DATASET EXCERPT.
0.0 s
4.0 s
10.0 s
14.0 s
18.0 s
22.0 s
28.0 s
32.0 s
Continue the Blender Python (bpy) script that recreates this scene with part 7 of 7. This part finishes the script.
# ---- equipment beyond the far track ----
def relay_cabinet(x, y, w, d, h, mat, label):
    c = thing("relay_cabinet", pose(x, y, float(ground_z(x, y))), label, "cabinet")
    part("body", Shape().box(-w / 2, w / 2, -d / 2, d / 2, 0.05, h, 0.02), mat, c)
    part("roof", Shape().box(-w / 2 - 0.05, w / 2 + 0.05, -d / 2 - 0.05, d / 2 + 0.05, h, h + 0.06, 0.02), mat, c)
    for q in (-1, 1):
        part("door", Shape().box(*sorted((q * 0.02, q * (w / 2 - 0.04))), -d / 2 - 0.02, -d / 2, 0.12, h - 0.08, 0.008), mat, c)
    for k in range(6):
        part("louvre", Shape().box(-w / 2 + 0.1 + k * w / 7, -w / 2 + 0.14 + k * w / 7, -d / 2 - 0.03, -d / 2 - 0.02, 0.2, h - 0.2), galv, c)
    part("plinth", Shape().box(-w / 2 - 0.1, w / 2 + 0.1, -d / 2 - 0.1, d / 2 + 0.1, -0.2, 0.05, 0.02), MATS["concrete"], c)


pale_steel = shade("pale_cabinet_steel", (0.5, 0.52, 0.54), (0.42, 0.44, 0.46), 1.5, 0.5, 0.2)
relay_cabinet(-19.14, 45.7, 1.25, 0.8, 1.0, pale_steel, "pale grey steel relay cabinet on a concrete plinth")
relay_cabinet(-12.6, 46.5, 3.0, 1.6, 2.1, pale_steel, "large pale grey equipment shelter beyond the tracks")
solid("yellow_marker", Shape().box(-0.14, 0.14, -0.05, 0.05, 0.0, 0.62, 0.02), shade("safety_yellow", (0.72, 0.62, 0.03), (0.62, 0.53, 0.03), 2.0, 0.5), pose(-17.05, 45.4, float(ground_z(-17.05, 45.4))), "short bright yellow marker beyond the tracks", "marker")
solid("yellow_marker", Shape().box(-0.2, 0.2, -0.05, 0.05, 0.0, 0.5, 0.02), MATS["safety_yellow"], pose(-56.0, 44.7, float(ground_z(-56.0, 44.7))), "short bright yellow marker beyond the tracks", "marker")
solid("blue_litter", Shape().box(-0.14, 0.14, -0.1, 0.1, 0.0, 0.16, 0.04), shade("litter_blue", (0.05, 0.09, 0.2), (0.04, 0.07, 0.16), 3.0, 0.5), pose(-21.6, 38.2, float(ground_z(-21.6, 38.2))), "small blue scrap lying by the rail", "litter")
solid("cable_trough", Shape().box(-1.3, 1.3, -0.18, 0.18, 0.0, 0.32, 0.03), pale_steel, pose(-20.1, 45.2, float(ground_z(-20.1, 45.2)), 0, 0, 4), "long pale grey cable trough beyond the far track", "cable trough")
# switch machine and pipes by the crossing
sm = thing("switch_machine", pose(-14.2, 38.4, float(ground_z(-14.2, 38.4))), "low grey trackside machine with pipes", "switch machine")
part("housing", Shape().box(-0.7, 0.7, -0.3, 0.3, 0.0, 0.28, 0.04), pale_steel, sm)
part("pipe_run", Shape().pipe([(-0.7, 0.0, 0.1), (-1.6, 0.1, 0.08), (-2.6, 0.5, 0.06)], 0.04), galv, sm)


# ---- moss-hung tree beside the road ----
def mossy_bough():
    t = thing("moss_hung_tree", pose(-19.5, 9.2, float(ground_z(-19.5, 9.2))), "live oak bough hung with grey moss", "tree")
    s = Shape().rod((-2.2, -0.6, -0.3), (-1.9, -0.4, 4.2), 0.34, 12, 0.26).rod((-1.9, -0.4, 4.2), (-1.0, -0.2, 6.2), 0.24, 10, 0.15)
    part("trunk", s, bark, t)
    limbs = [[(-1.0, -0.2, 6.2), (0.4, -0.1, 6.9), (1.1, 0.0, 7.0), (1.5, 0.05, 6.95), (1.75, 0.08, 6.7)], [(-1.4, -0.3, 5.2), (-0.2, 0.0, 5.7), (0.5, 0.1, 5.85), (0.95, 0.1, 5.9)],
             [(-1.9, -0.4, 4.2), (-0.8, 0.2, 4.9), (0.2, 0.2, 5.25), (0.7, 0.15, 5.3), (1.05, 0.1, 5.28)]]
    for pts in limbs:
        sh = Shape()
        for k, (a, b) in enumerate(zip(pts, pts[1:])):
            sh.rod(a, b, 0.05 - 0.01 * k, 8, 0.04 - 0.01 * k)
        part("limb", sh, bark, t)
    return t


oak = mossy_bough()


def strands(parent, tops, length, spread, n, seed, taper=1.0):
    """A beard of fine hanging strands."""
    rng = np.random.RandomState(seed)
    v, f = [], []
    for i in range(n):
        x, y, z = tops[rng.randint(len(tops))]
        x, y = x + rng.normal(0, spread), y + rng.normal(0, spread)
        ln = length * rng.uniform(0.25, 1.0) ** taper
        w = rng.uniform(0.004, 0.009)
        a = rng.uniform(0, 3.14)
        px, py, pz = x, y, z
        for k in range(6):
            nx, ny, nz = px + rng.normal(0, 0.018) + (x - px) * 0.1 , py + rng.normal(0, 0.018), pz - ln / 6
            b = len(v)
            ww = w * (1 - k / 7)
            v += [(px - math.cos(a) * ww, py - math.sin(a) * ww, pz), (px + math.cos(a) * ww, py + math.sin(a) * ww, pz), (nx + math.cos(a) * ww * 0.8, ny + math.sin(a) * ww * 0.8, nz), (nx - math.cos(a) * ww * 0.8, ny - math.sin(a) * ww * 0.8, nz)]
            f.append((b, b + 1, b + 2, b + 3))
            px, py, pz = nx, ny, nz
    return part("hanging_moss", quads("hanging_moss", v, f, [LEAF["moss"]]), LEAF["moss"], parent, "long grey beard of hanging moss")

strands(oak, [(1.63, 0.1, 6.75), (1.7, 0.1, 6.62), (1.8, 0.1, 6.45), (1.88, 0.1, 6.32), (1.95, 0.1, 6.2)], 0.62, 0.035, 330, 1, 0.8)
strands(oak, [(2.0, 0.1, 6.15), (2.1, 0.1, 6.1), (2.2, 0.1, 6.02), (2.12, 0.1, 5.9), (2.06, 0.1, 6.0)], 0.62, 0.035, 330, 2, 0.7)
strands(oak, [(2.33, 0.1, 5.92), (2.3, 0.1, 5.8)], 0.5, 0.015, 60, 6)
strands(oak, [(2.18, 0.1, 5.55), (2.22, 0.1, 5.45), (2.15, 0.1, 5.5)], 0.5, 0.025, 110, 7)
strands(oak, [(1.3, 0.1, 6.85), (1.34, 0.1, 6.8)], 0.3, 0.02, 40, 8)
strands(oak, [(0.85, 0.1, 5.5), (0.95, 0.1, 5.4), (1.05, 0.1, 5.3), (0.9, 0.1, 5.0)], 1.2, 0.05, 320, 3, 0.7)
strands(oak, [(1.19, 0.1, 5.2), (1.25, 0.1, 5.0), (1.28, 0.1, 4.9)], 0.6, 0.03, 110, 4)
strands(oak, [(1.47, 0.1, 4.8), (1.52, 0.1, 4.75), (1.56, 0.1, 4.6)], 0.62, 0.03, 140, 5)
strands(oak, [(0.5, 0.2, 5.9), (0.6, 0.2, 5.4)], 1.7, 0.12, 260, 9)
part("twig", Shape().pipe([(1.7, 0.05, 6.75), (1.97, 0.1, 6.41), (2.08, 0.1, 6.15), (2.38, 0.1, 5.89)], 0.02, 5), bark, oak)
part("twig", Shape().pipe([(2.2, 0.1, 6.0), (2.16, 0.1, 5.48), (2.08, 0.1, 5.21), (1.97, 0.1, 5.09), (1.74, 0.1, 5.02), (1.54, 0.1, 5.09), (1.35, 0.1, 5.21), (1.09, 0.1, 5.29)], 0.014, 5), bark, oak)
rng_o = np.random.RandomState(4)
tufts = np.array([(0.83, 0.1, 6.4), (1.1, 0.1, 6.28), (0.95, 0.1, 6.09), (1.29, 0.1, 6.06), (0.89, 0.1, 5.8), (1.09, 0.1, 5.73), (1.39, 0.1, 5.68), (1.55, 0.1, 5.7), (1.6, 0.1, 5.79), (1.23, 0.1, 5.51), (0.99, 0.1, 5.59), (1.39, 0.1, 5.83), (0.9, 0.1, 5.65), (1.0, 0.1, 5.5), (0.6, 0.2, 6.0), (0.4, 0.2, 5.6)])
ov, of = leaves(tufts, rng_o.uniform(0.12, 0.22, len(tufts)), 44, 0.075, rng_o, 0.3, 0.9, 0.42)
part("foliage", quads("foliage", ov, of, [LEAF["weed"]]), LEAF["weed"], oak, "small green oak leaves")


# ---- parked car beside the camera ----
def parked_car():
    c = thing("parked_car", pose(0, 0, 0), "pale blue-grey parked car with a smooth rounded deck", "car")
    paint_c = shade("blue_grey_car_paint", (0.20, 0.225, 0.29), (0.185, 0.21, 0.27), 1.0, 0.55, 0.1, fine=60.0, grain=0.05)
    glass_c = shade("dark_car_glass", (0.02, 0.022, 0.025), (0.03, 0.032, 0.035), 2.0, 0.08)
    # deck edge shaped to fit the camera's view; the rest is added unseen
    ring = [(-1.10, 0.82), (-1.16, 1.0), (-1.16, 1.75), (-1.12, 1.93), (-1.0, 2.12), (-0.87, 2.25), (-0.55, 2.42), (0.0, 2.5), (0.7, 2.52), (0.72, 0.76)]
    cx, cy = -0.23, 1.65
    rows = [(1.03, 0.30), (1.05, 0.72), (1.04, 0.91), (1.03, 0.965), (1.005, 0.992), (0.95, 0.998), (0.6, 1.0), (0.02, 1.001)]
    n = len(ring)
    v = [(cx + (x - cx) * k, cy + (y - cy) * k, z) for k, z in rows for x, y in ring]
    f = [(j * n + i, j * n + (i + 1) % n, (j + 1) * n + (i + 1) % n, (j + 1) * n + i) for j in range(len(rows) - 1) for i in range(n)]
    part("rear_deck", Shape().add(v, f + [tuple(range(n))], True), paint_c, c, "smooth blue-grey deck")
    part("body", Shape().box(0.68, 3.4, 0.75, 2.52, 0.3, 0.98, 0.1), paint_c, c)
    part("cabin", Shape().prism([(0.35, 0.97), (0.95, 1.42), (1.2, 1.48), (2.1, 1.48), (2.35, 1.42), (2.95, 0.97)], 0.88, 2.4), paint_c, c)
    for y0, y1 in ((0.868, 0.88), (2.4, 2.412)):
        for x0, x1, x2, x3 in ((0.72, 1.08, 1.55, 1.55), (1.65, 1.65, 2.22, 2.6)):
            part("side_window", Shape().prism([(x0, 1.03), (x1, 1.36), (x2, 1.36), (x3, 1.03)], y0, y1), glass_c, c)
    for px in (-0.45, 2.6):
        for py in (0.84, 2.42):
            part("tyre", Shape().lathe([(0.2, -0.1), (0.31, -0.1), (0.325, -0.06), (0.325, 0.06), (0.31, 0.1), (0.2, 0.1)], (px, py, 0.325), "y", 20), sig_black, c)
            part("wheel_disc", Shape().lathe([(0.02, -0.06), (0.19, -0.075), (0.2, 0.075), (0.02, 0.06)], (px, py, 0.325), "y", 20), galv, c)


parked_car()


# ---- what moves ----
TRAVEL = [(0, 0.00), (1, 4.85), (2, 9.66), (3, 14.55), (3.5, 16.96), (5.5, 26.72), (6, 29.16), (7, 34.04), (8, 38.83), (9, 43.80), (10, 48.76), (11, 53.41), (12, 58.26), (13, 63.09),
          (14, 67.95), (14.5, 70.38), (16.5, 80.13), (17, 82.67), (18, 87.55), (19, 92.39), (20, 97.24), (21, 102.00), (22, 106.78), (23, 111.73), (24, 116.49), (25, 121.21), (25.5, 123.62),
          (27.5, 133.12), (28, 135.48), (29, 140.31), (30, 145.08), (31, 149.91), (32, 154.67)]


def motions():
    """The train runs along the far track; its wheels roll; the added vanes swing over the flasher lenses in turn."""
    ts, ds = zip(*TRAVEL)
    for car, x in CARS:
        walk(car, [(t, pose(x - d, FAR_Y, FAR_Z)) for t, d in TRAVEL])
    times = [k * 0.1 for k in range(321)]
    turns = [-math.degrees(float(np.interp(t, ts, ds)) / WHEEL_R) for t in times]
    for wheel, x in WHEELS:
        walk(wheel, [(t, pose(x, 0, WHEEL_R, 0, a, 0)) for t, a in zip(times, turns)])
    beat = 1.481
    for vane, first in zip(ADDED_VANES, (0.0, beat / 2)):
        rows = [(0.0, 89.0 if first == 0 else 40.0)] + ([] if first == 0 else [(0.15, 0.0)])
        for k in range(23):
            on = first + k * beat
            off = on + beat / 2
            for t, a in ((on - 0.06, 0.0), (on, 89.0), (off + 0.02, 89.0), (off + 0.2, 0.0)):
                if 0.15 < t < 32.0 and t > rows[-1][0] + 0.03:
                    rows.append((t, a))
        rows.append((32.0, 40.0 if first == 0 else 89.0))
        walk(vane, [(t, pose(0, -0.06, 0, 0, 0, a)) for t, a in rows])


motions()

AIM OF THE EXERCISE.
Repeat exactly, please, each line from the beginning of the data through the line with "Shape().box(-w / 2 - 0.1, w" in it, and only those lines.

ANSWER.
0.0 s
4.0 s
10.0 s
14.0 s
18.0 s
22.0 s
28.0 s
32.0 s
Continue the Blender Python (bpy) script that recreates this scene with part 7 of 7. This part finishes the script.
# ---- equipment beyond the far track ----
def relay_cabinet(x, y, w, d, h, mat, label):
    c = thing("relay_cabinet", pose(x, y, float(ground_z(x, y))), label, "cabinet")
    part("body", Shape().box(-w / 2, w / 2, -d / 2, d / 2, 0.05, h, 0.02), mat, c)
    part("roof", Shape().box(-w / 2 - 0.05, w / 2 + 0.05, -d / 2 - 0.05, d / 2 + 0.05, h, h + 0.06, 0.02), mat, c)
    for q in (-1, 1):
        part("door", Shape().box(*sorted((q * 0.02, q * (w / 2 - 0.04))), -d / 2 - 0.02, -d / 2, 0.12, h - 0.08, 0.008), mat, c)
    for k in range(6):
        part("louvre", Shape().box(-w / 2 + 0.1 + k * w / 7, -w / 2 + 0.14 + k * w / 7, -d / 2 - 0.03, -d / 2 - 0.02, 0.2, h - 0.2), galv, c)
    part("plinth", Shape().box(-w / 2 - 0.1, w / 2 + 0.1, -d / 2 - 0.1, d / 2 + 0.1, -0.2, 0.05, 0.02), MATS["concrete"], c)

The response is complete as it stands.